Main characters include Alina as well as her older brother Milos and plenty of historical characters like Raymond of Tripoli, Stephen of Sancerre, Sibylla of Jerusalem, etc. Alina is a very headstrong girl who doesn't want to be married but instead desires to become a trobairitz, a female troubadour. She is talented, self conscious, yet pragmatic and good with money as well as a talented negotiator. Milos is the only son and in beginning is aimless although he has gift for taking care of horses and has always desired to become a knight like other boys his age. Raymond of Tripoli is willing to do whatever he can to know everything about everyone. Sibylla is also headstrong and doesn't desire to become close to people. Stephen is painted as admirable and sincere albeit an idealistic man.

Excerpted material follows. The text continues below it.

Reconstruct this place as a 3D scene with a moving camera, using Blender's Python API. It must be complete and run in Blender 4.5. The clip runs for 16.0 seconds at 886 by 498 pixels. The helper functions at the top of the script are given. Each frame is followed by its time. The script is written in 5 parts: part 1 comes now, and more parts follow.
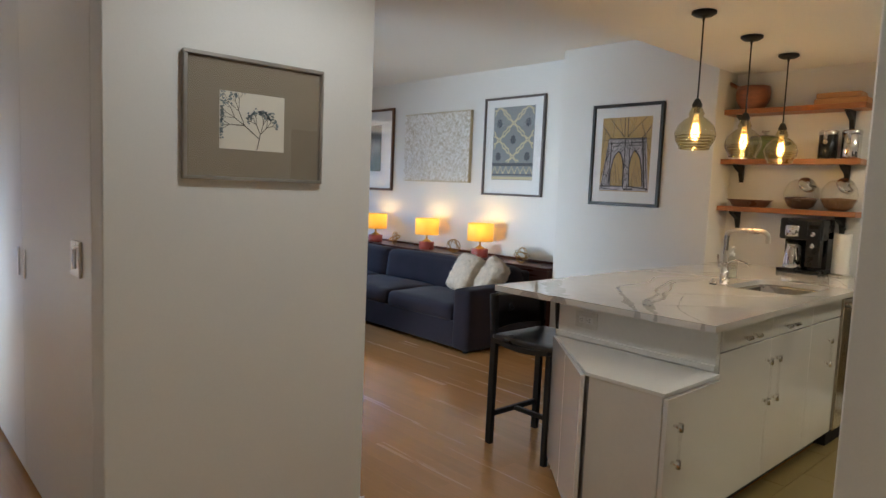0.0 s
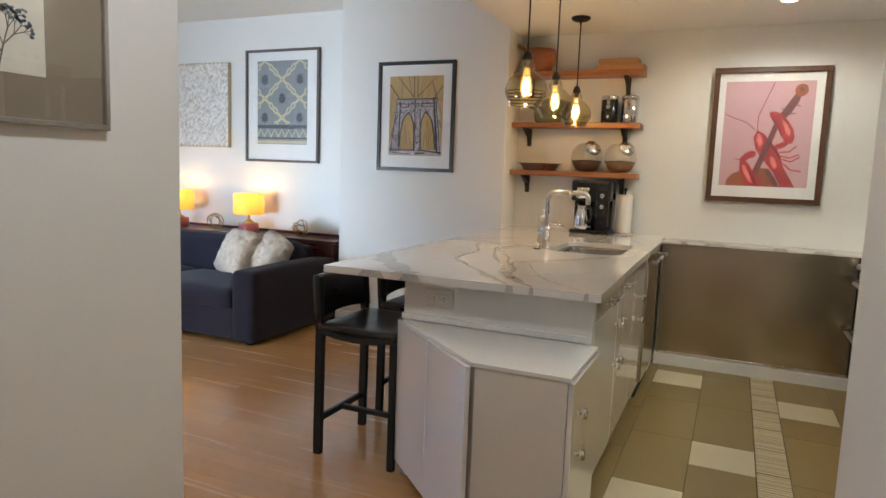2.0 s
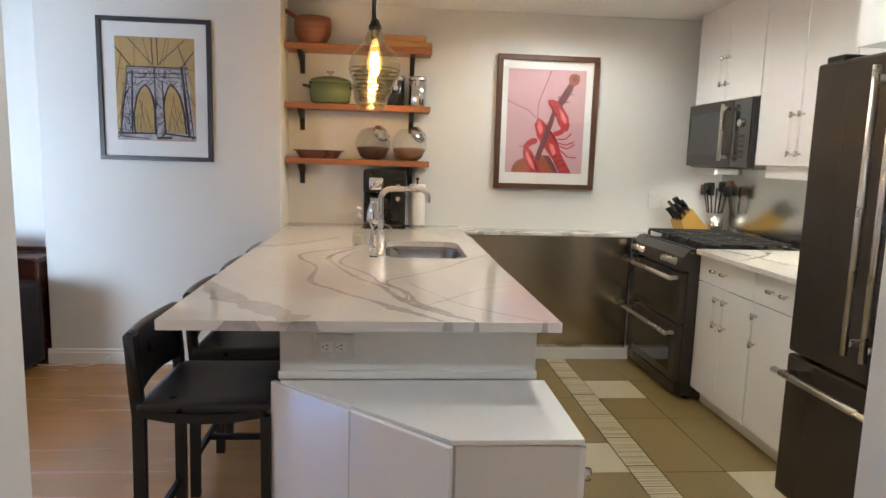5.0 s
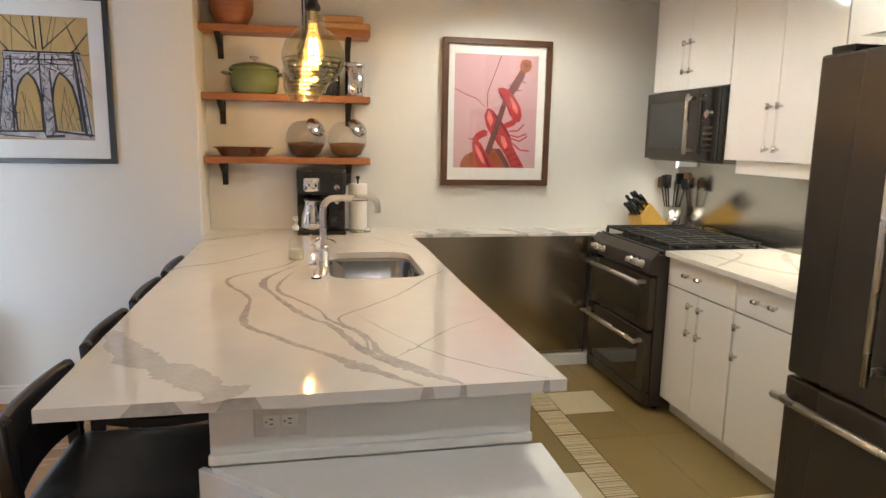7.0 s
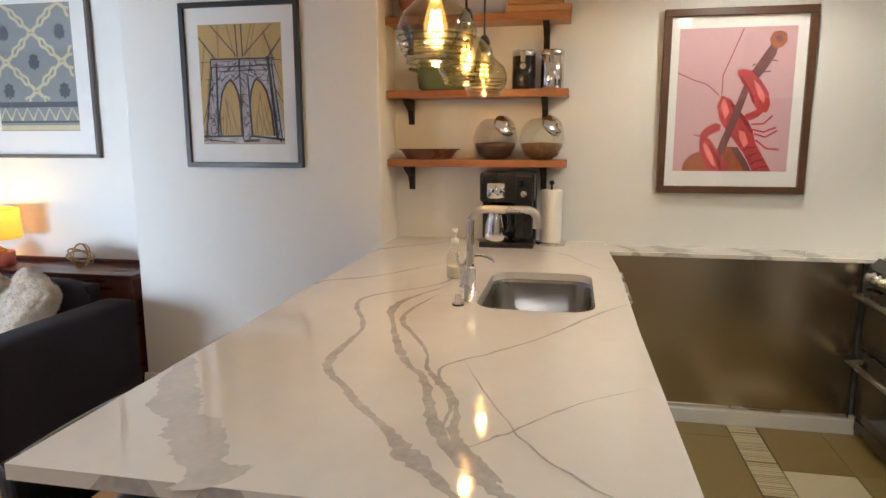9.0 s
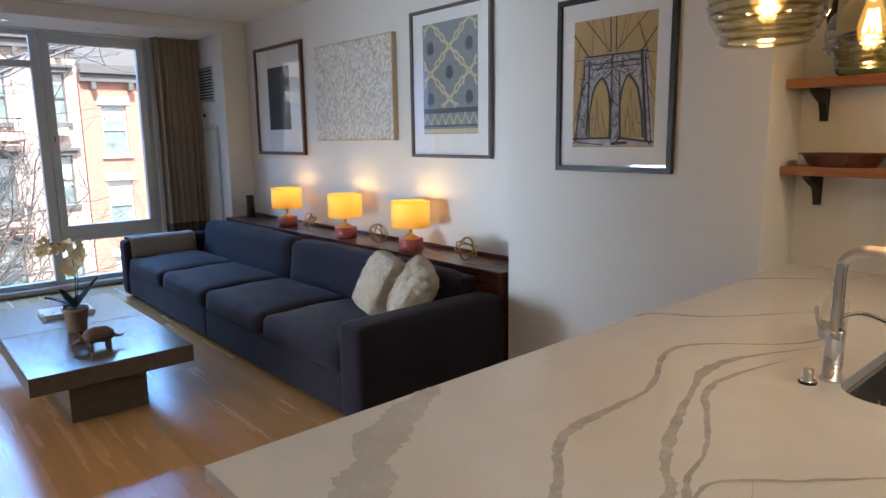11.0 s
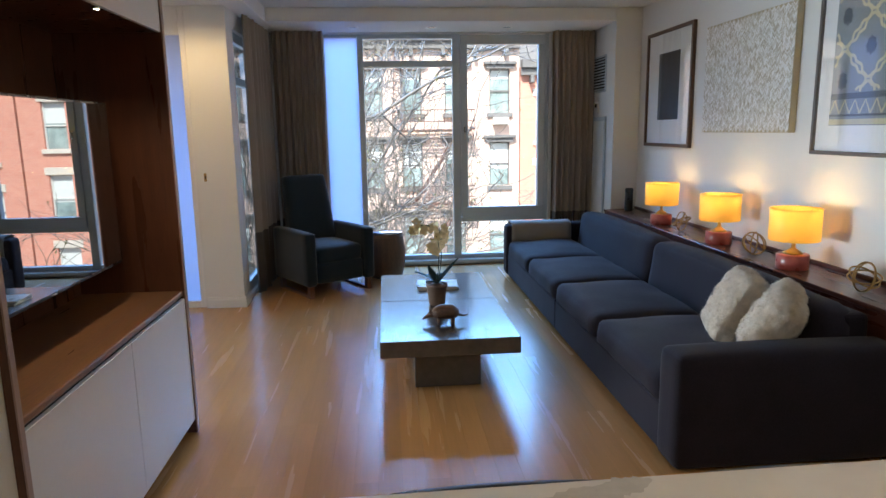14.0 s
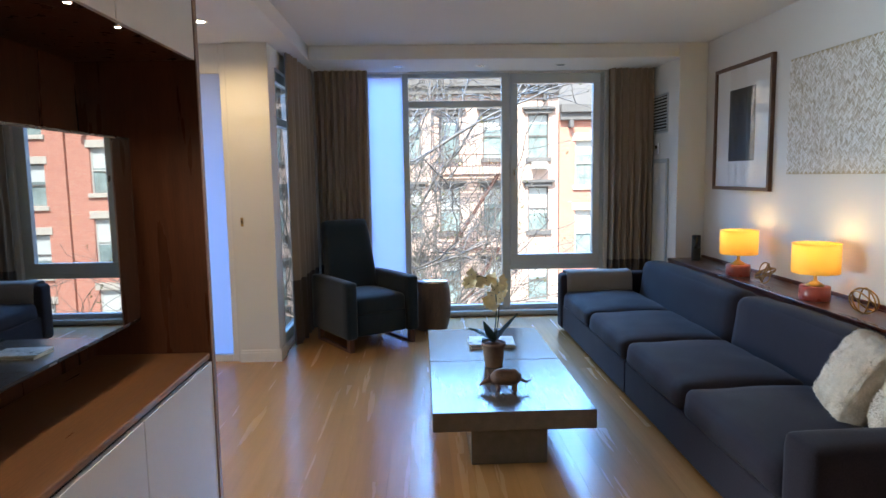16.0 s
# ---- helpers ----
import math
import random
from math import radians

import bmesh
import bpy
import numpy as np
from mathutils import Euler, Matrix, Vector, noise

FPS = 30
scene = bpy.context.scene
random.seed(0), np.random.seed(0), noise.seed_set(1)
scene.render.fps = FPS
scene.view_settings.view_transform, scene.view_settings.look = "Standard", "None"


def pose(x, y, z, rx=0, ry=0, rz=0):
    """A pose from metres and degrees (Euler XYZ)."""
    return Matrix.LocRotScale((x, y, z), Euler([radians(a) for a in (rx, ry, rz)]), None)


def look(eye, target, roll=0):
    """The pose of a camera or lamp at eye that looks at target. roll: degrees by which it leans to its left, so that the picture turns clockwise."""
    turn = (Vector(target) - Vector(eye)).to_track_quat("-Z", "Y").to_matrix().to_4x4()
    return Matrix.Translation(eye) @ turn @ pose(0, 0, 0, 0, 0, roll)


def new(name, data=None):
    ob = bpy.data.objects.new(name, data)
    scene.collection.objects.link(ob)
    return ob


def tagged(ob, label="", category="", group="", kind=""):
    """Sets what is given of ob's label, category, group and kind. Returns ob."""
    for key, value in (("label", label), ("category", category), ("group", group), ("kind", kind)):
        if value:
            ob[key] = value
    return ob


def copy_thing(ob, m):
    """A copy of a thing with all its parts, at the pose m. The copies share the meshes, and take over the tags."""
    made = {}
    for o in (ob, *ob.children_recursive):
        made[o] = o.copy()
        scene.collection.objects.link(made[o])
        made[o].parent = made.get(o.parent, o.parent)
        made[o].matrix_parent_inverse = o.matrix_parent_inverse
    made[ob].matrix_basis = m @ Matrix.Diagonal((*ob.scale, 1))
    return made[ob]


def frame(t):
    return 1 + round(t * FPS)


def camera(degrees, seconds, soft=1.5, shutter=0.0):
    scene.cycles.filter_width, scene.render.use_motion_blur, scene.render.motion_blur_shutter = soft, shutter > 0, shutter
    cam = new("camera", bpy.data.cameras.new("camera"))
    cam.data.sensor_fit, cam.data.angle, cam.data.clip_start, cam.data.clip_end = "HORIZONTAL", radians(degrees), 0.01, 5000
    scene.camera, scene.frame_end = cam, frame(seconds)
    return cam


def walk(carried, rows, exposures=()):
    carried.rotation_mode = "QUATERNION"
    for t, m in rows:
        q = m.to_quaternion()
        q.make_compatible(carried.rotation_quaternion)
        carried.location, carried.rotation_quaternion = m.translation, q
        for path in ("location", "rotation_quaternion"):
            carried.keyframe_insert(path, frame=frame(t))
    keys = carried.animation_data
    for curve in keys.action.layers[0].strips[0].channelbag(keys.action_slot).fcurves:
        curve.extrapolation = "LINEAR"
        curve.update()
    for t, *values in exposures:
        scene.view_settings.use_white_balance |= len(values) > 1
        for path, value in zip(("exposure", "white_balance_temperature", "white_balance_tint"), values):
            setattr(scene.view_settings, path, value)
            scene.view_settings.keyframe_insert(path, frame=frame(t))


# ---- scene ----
cam = camera(68.5, 16.0)
EXPOSURES = [(0, 1.45, 6400, 7), (0.8, 1.65, 6450, 9), (2, 1.85, 6200, 8), (5.2, 2.1, 5850, 8.5), (7.3, 2.15, 6350, 9), (8.2, 2.1, 6350, 9.5), (10.3, 1.5, 6450, 11), (11.5, 1.25, 6200, 9), (13, 1.27, 6350, 6), (16, 1.42, 6300, 6)]
PATH = [
    (0, (0.25, 0.146, 1.403), (1.597, 1.612, 1.218), 2.4),
    (0.5, (0.247, 0.344, 1.407), (1.753, 1.646, 1.215), 2.4),
    (1, (0.32, 0.546, 1.387), (1.961, 1.671, 1.182), 2.2),
    (1.5, (0.378, 0.704, 1.343), (2.122, 1.659, 1.123), 2.2),
    (2, (0.422, 0.853, 1.334), (2.237, 1.659, 1.094), 2.1),
    (2.5, (0.505, 0.995, 1.342), (2.376, 1.654, 1.087), 2.0),
    (3, (0.583, 1.145, 1.342), (2.497, 1.662, 1.078), 2.0),
    (3.5, (0.68, 1.321, 1.355), (2.629, 1.685, 1.087), 1.9),
    (4, (0.747, 1.479, 1.365), (2.719, 1.672, 1.093), 1.9),
    (4.5, (0.793, 1.656, 1.388), (2.774, 1.667, 1.112), 1.8),
    (5, (0.88, 1.78, 1.394), (2.853, 1.61, 1.114), 1.7),
    (5.2, (0.925, 1.824, 1.401), (2.891, 1.588, 1.12), 1.7),
    (7.5, (1.451, 1.854, 1.489), (3.384, 1.463, 1.155), 1.0),
    (8, (1.596, 1.744, 1.47), (3.558, 1.541, 1.138), 0.6),
    (10.3, (2.164, 1.3, 1.49), (3.766, 2.448, 1.151), -0.7),
    (10.5, (2.219, 1.294, 1.498), (3.738, 2.55, 1.161), -0.8),
    (11, (2.335, 1.301, 1.507), (3.628, 2.788, 1.165), -0.8),
    (11.5, (2.491, 1.277, 1.52), (3.537, 2.946, 1.174), -0.9),
    (12, (2.628, 1.285, 1.523), (3.425, 3.086, 1.17), -1.0),
    (12.5, (2.708, 1.322, 1.535), (3.283, 3.203, 1.174), -1.1),
    (13, (2.771, 1.363, 1.535), (3.173, 3.287, 1.17), -1.0),
    (13.5, (2.827, 1.377, 1.544), (3.093, 3.324, 1.176), -1.0),
    (14, (2.845, 1.399, 1.534), (3.014, 3.359, 1.173), -0.9),
    (14.5, (2.817, 1.453, 1.532), (2.923, 3.42, 1.189), -0.9),
    (15, (2.764, 1.545, 1.532), (2.842, 3.52, 1.224), -0.8),
    (15.5, (2.753, 1.696, 1.533), (2.819, 3.677, 1.265), -0.8),
    (16, (2.744, 1.87, 1.511), (2.811, 3.856, 1.286), -0.9),
]
walk(cam, [(t, look(eye, target, roll)) for t, eye, target, roll in PATH], EXPOSURES)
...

It's possible to find ones talent and voice
The story is in first person narrative from Alinas point of view. Something unique I should mention is that the story isn't focused on romance but instead is focused on Alina finding her voice and growing up in Crusader Israel. I also enjoyed the real characters and how memorable they are: namely Sibylla, Raymond of Tripoli and Stephen. I do feel that setting should have been fleshed out more, but it's still a good read.
(From France Book Tours)
On the surface Alina should have been a book I enjoyed, but I didn't enjoy it as much as I hoped. From time to time I do enjoy reading YA, and there have been a lot of amazing YA that has fallen into my hands since I began blogging, and yes, historical YA. Alina has my favorite elements: medieval ages, crusades, religion and something I am familiar with. ( later on I will read Sharon Kay Penmans new story, The Land Beyond the Sea which is set in the same time period, thus I appreciate that Alina served as an unofficial introduction.) Yet on reflection some elements of the story didnt work. I dont think i understood the deeper meaning of Meir Ben Eleazar and Sarah in the story. I love when story has Jewish characters, but I guess a complaint I have is that a lot of times Jews are rescued in order to be friends with main characters, and this story is no exception. I did appreciate traveling to medieval ages and becoming introduced to the leper king and his sisters and family.
This is for France Book tour
3 out of 5
(0: Stay away unless a masochist 1: Good for insomnia 2: Horrible but readable; 3: Readable and quickly forgettable, 4: Good, enjoyable 5: Buy it, keep it and never let it go.)